Pictures excluded, return the lines below from the first through the line holding "weed(_az, _el, _r, 0.55".

PROVIDED DATA >>
———

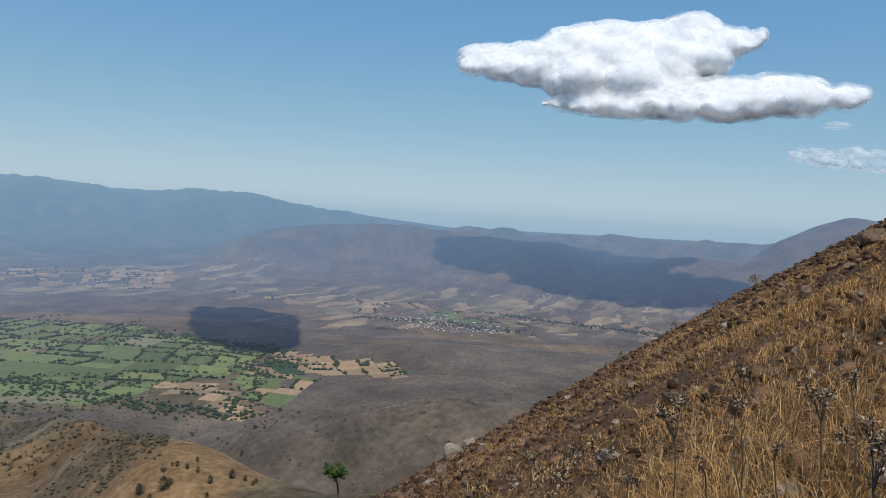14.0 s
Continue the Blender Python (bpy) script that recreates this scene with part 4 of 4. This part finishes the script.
PALE_WEED, THIN_WEED = "dried weed with pale clustered seed heads", "thin bare dry weed stem with small heads"
for _i, (_az, _el, _r, _sp, _n, _lean) in enumerate((
        (0.9, -20.3, 5.4, 0.13, 6, 0.3), (-8.3, -18.3, 5.0, 0.11, 5, -3.0), (-4.9, -21.8, 5.2, 0.06, 2, -0.6), (8.2, -21.4, 5.5, 0.06, 2, 0), (15.2, -20.5, 5.8, 0.14, 6, -0.3), (14.2, -21.6, 5.6, 0.1, 3, 0.2),
        (21.4, -21.7, 5.2, 0.13, 5, 0.2), (23.7, -21.2, 5.2, 0.18, 8, 0.2), (34.7, -21.9, 5.6, 0.1, 4, 0), (39.0, -21.7, 6.0, 0.12, 9, 0.2), (67.5, -18.8, 4.5, 0.17, 9, 0.2), (69.5, -16.8, 4.6, 0.12, 5, 0),
        (71.4, -16.4, 4.8, 0.12, 4, 0.1), (64.2, -19.3, 5.0, 0.1, 4, 0), (76.6, -12.6, 4.6, 0.18, 8, 0), (80.7, -11.3, 4.4, 0.11, 5, 0), (81.2, -9.2, 6.5, 0.12, 4, 0), (86.2, -10.4, 4.0, 0.13, 5, 0.3),
        (89.4, -12.4, 3.1, 0.17, 9, 0.4), (66.1, -17.9, 4.8, 0.09, 3, 0), (73.5, -18.6, 4.8, 0.08, 3, 0), (79.0, -16.5, 4.6, 0.07, 2, 0), (83.5, -14.6, 4.4, 0.07, 2, 0.4), (88.0, -9.0, 4.6, 0.07, 3, 0.2), (61.8, -20.3, 5.2, 0.07, 2, 0))):
    weed(_az, _el, _r, 1.05 * _sp, _n, 200 + _i, PALE_WEED if _sp > 0.1 else THIN_WEED, _lean)
_rng = random.Random(81)
for _i in range(26):
    _az, _r = _rng.uniform(61, 91), _rng.uniform(8, 15)
    _x, _y = polar(_az, _r)
    _el = math.degrees(math.atan2(g(_x, _y) + _rng.uniform(0.5, 1.0) - EYE, _r))
    weed(_az, _el, _r, _rng.uniform(0.1, 0.2), _rng.choice((2, 3, 4, 6)), 400 + _i, "dark dried weed stalk among the straw", _rng.uniform(-1, 1), 20)
for _i, (_az, _el, _r, _sp) in enumerate(((81.5, -3.2, 60, 1.3), (82.2, -3.7, 60, 0.9), (90.0, 1.6, 60, 1.6), (91.0, 2.2, 60, 1.6), (84.0, -2.2, 62, 0.9), (79.0, -5.2, 62, 0.9), (76.2, -7.0, 64, 1.0), (72.5, -9.6, 66, 0.9))):
    weed(_az, _el, _r, 0.55 * _sp, 5, 300 + _i, "tall bare weed on the crest of the slope", 0.1)


def post():
    """A white plastic post with a rounded cap and a small dark bolt."""
    top = way(9.2, -21.0, 5.3, 0)
    gz = g(top.x, top.y)
    root = new("marker_post")
    root.matrix_world = Matrix.Translation((top.x - 0.07 * (top.z - gz), top.y, gz)) @ pose(0, 0, 0, 0, 4.0, -9)
    h, r = top.z - gz, 0.041
    bm = bmesh.new()
    prof = [(-0.3, r), (h - 0.022, r), (h - 0.012, r * 0.97), (h - 0.004, r * 0.88), (h, r * 0.7)]
    rings = [[bm.verts.new((rr * math.cos(k * math.pi / 14), rr * math.sin(k * math.pi / 14), z)) for k in range(28)] for z, rr in prof]
    for a, b in zip(rings, rings[1:]):
        for k in range(28):
            f = bm.faces.new((a[k], a[(k + 1) % 28], b[(k + 1) % 28], b[k]))
            f.smooth = True
    bm.faces.new(rings[-1])
    part("pipe", bm, M_POST, root)
    bm = bmesh.new()
    bmesh.ops.create_cone(bm, cap_ends=True, segments=10, radius1=0.006, radius2=0.005, depth=0.012, matrix=Matrix.Translation((0.012, -r - 0.003, h - 0.055)) @ Matrix.Rotation(radians(90), 4, "X"))
    part("bolt", bm, M_STEM, root, "small dark bolt")
    return tagged(root, "white plastic marker post with a rounded top", "post")


post()


def leafy(rng, centre, spread, count, size):
    """Feathery sprays about a twig end: leaflets along drooping ribs."""
    out = []
    for _ in range(count // 12):
        d = Vector((rng.gauss(0, 1), rng.gauss(0, 1), rng.gauss(0.2, 0.7))).normalized()
        c = centre + Vector((d.x * spread[0], d.y * spread[0], d.z * spread[1])) * rng.uniform(0.05, 0.62)
        length = size * rng.uniform(2.2, 4.2)
        side = d.cross(Vector((0, 0, 1)))
        side = side.normalized() if side.length > 0.01 else Vector((1, 0, 0))
        for k in range(12):
            t = k / 11
            p = c + d * length * t - Vector((0, 0, 0.45 * length * t * t))
            a = (side * (1 if k % 2 else -1) + d * 0.6 + Vector((rng.gauss(0, 0.2), rng.gauss(0, 0.2), rng.gauss(0, 0.25)))) * size * (1 - 0.45 * t)
            b = d * size * 0.24
            out += [p - b, p + b, p + a]
    return out


def tree_near():
    """A gnarled small tree below the lookout, with a dark trunk, crooked limbs and fine green foliage in separate clumps."""
    rng = random.Random(12)
    R = 15.0
    root = new("tree")
    fx, fy = polar(-22.0, R)
    foot = Vector((fx, fy, g(fx, fy) - 0.3))
    mid, fork = way(-21.8, -21.6, R), way(-22.4, -18.6, R)
    bm = bmesh.new()
    tube(bm, bent(foot, mid, rng, 0.05) + bent(mid, fork, rng, 0.1)[1:], 0.17, 0.1, 9)
    part("trunk", bm, M_BARK, root)
    for i, (az, el, sx, sz, n, green) in enumerate(((-21.4, -17.1, 0.75, 0.6, 2600, 1), (-22.2, -15.9, 0.45, 0.28, 900, 1), (-20.6, -18.0, 0.38, 0.4, 700, 1), (-25.2, -18.3, 0.6, 0.36, 1800, 0), (-26.3, -18.9, 0.45, 0.25, 1100, 0),
                                                    (-24.0, -17.8, 0.45, 0.28, 1000, 0), (-21.9, -20.4, 0.45, 0.3, 600, 1), (-19.9, -21.4, 0.45, 0.25, 600, 1), (-24.0, -22.4, 0.5, 0.25, 700, 1), (-22.7, -17.6, 0.3, 0.3, 400, 0), (-22.0, -18.6, 0.5, 0.4, 800, 1), (-22.8, -19.5, 0.4, 0.3, 400, 0), (-21.0, -19.3, 0.45, 0.35, 600, 1))):
        end = way(az, el, R + rng.uniform(-0.5, 0.5))
        limb = bmesh.new()
        start = fork if el > -20 else mid
        line = bent(start, end, rng, 0.22, 8)
        tube(limb, line, 0.06, 0.012, 6)
        for _ in range(7):
            p = line[rng.randrange(3, 9)]
            tube(limb, [p, p + Vector((rng.gauss(0, 0.25), rng.gauss(0, 0.25), rng.gauss(0.05, 0.2)))], 0.012, 0.004, 4)
        part("limb", limb, M_BARK, root)
        co = np.array(leafy(rng, end, (sx * 1.1, sz * 1.2), int(1.6 * n), 0.062))
        f = from_arrays("foliage", co, np.arange(len(co)).reshape(-1, 3), M_LEAF_NEAR if green else M_LEAF_DULL)
        f.parent = root
    return tagged(root, "gnarled small tree with dark trunk and green foliage", "tree")


tree_near()


def sapling():
    """A thin-stemmed tree with a tuft of green leaves at its top."""
    rng = random.Random(5)
    R = 28.0
    fx, fy = polar(52.6, R)
    foot, top = Vector((fx, fy, g(fx, fy) - 0.2)), way(50.75, -20.1, R)
    root = new("sapling")
    bm = bmesh.new()
    tube(bm, bent(foot, top, rng, 0.06, 9), 0.07, 0.035, 7)
    part("trunk", bm, M_BARK, root)
    for k in range(9):
        a = k * 2.4
        bm = bmesh.new()
        d = Vector((math.cos(a), math.sin(a), rng.uniform(-0.1, 0.9)))
        tip = top + d * rng.uniform(0.12, 0.32)
        tube(bm, [top, tip], 0.014, 0.005, 4)
        for _ in range(52):
            c = tip + Vector((rng.gauss(0, 0.1), rng.gauss(0, 0.1), rng.gauss(0, 0.09)))
            u = Vector((rng.gauss(0, 1), rng.gauss(0, 1), rng.gauss(0, 0.5))).normalized() * 0.09
            w = u.orthogonal().normalized() * 0.035
            bm.faces.new([bm.verts.new(q) for q in (c - u, c + w, c + u, c - w)])
        part("leaf_tuft", bm, M_LEAF_DARK, root)
    return tagged(root, "thin young tree with a green leaf tuft", "tree")


sapling()


def bare_shrub(az, el, r, size, seed, label):
    """A leafless shrub: many forking twigs."""
    rng = random.Random(seed)
    top = way(az, el, r)
    fx, fy = polar(az, r)
    foot = Vector((fx, fy, g(fx, fy) - 0.05))
    root = new("bare_shrub")
    for _ in range(9):
        bm = bmesh.new()
        end = top + Vector((rng.gauss(0, 0.45), rng.gauss(0, 0.45), rng.gauss(-0.25, 0.3))) * size
        line = bent(foot, end, rng, 0.15, 8)
        tube(bm, line, 0.012 * size, 0.004, 5)
        for _k in range(9):
            p = line[rng.randrange(3, 9)]
            q = p + Vector((rng.gauss(0, 0.2), rng.gauss(0, 0.2), rng.gauss(0.12, 0.15))) * size
            tube(bm, bent(p, q, rng, 0.15, 3), 0.006, 0.002, 4)
        part("twig", bm, M_STEM, root)
    return tagged(root, label, "shrub")


bare_shrub(-31.0, -12.4, 15, 1.0, 1, "leafless grey shrub on the rocky spur")
bare_shrub(-31.9, -13.2, 15, 0.9, 2, "leafless grey shrub on the rocky spur")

———

PROBLEM SOLUTION >>
14.0 s
Continue the Blender Python (bpy) script that recreates this scene with part 4 of 4. This part finishes the script.
PALE_WEED, THIN_WEED = "dried weed with pale clustered seed heads", "thin bare dry weed stem with small heads"
for _i, (_az, _el, _r, _sp, _n, _lean) in enumerate((
        (0.9, -20.3, 5.4, 0.13, 6, 0.3), (-8.3, -18.3, 5.0, 0.11, 5, -3.0), (-4.9, -21.8, 5.2, 0.06, 2, -0.6), (8.2, -21.4, 5.5, 0.06, 2, 0), (15.2, -20.5, 5.8, 0.14, 6, -0.3), (14.2, -21.6, 5.6, 0.1, 3, 0.2),
        (21.4, -21.7, 5.2, 0.13, 5, 0.2), (23.7, -21.2, 5.2, 0.18, 8, 0.2), (34.7, -21.9, 5.6, 0.1, 4, 0), (39.0, -21.7, 6.0, 0.12, 9, 0.2), (67.5, -18.8, 4.5, 0.17, 9, 0.2), (69.5, -16.8, 4.6, 0.12, 5, 0),
        (71.4, -16.4, 4.8, 0.12, 4, 0.1), (64.2, -19.3, 5.0, 0.1, 4, 0), (76.6, -12.6, 4.6, 0.18, 8, 0), (80.7, -11.3, 4.4, 0.11, 5, 0), (81.2, -9.2, 6.5, 0.12, 4, 0), (86.2, -10.4, 4.0, 0.13, 5, 0.3),
        (89.4, -12.4, 3.1, 0.17, 9, 0.4), (66.1, -17.9, 4.8, 0.09, 3, 0), (73.5, -18.6, 4.8, 0.08, 3, 0), (79.0, -16.5, 4.6, 0.07, 2, 0), (83.5, -14.6, 4.4, 0.07, 2, 0.4), (88.0, -9.0, 4.6, 0.07, 3, 0.2), (61.8, -20.3, 5.2, 0.07, 2, 0))):
    weed(_az, _el, _r, 1.05 * _sp, _n, 200 + _i, PALE_WEED if _sp > 0.1 else THIN_WEED, _lean)
_rng = random.Random(81)
for _i in range(26):
    _az, _r = _rng.uniform(61, 91), _rng.uniform(8, 15)
    _x, _y = polar(_az, _r)
    _el = math.degrees(math.atan2(g(_x, _y) + _rng.uniform(0.5, 1.0) - EYE, _r))
    weed(_az, _el, _r, _rng.uniform(0.1, 0.2), _rng.choice((2, 3, 4, 6)), 400 + _i, "dark dried weed stalk among the straw", _rng.uniform(-1, 1), 20)
for _i, (_az, _el, _r, _sp) in enumerate(((81.5, -3.2, 60, 1.3), (82.2, -3.7, 60, 0.9), (90.0, 1.6, 60, 1.6), (91.0, 2.2, 60, 1.6), (84.0, -2.2, 62, 0.9), (79.0, -5.2, 62, 0.9), (76.2, -7.0, 64, 1.0), (72.5, -9.6, 66, 0.9))):
    weed(_az, _el, _r, 0.55 * _sp, 5, 300 + _i, "tall bare weed on the crest of the slope", 0.1)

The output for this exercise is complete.